Observad a quiénes se contó esta parábola. Fue dirigida a un grupo de personas religiosas sinceras que estaban contrariadas precisamente porque sentían que al acoger y comer con pecadores (sin demandar primeramente precondiciones morales) Jesús estaba abaratando la gracia, haciendo demasiado accesibles el amor y la misericordia de Dios, por consiguiente menos valiosos. Observad también la reacción de muchos de los contemporáneos de Jesús cuando lo vieron comiendo con pecadores. Por ejemplo, cuando comió con Zaqueo, el recaudador de impuestos, los Evangelios nos dicen: “Todos los que lo vieron empezaron a murmurar”. Es interesante ver cómo persiste ese descontento.
¿Por qué? ¿Por qué esta ansiedad? ¿Qué sustenta nuestra “queja”? ¿El interés por la religión verdadera? Ciertamente no. Una raíz más profunda de esta ansiedad no es religiosa sino enraizada más bien en nuestra naturaleza y en nuestras heridas. Nuestra resistencia al don gratuito, a la cruda gratuidad, al amor incondicional, a la gracia inmerecida, proviene más bien de algo que hay en nuestro instintivo ADN que está endurecido por nuestras heridas. Una combinación de naturaleza y herida imprime en nosotros la creencia de que cualquier don, sobre todo el amor y el perdón, necesita ser merecido. ¡En esta vida no hay comida gratuita! ¡En la religión no hay gracia gratuita! Una conspiración entre nuestra naturaleza y nuestras heridas queda por siempre recordándonos que no somos merecedores de amor y que el amor debe ser merecido; no puede ser gratuito porque somos indignos.

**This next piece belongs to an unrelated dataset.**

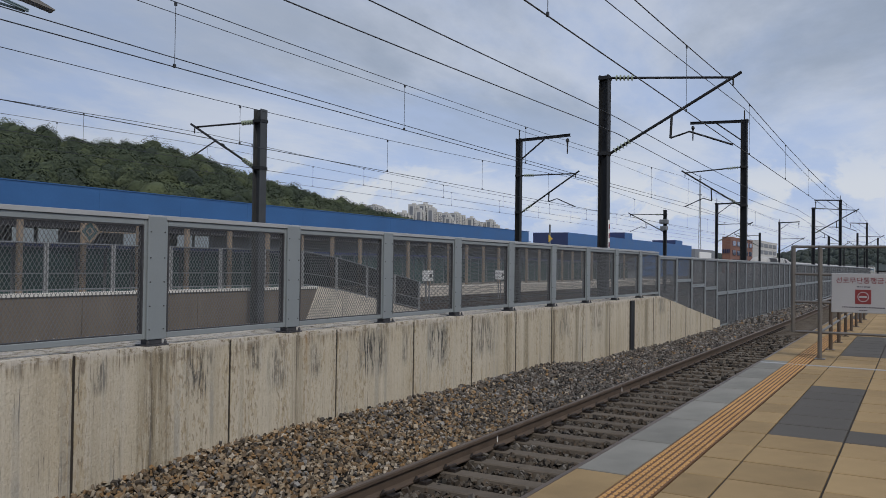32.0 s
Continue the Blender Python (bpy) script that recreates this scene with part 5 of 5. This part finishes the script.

Superar esa voz interior que está perpetuamente recordándonos que no somos merecedores de amor, es -creo yo- la mayor lucha (psicológica y espiritual) en nuestras vidas. Además, no os dejéis engañar por las protestas al contrario. La gente que irradia locuazmente lo dignos de amor que son y hacen protestas en ese sentido, en su mayoría están tratando de guardar a raya ese temor.
San Pablo escribió su Epístola a los Romanos como su mensaje postrero. Dedica sus siete primeros capítulos a afirmar simplemente una y otra vez que no podemos enderezar nuestras vidas. Somos moralmente incapaces. Con todo, su repetido énfasis de que no podemos enderezar nuestras vidas es de hecho una llamada de atención para lo que quiere dejarnos, a saber, no tenemos que enderezar nuestras vidas. Somos amados a pesar de nuestro pecado y nos dan todo libre de pago, gratuitamente, al margen de cualquier mérito por nuestra parte.
Nuestro desasosiego con la gracia inmerecida está enraizada más en una inseguridad humana que en cualquier genuino asunto religioso.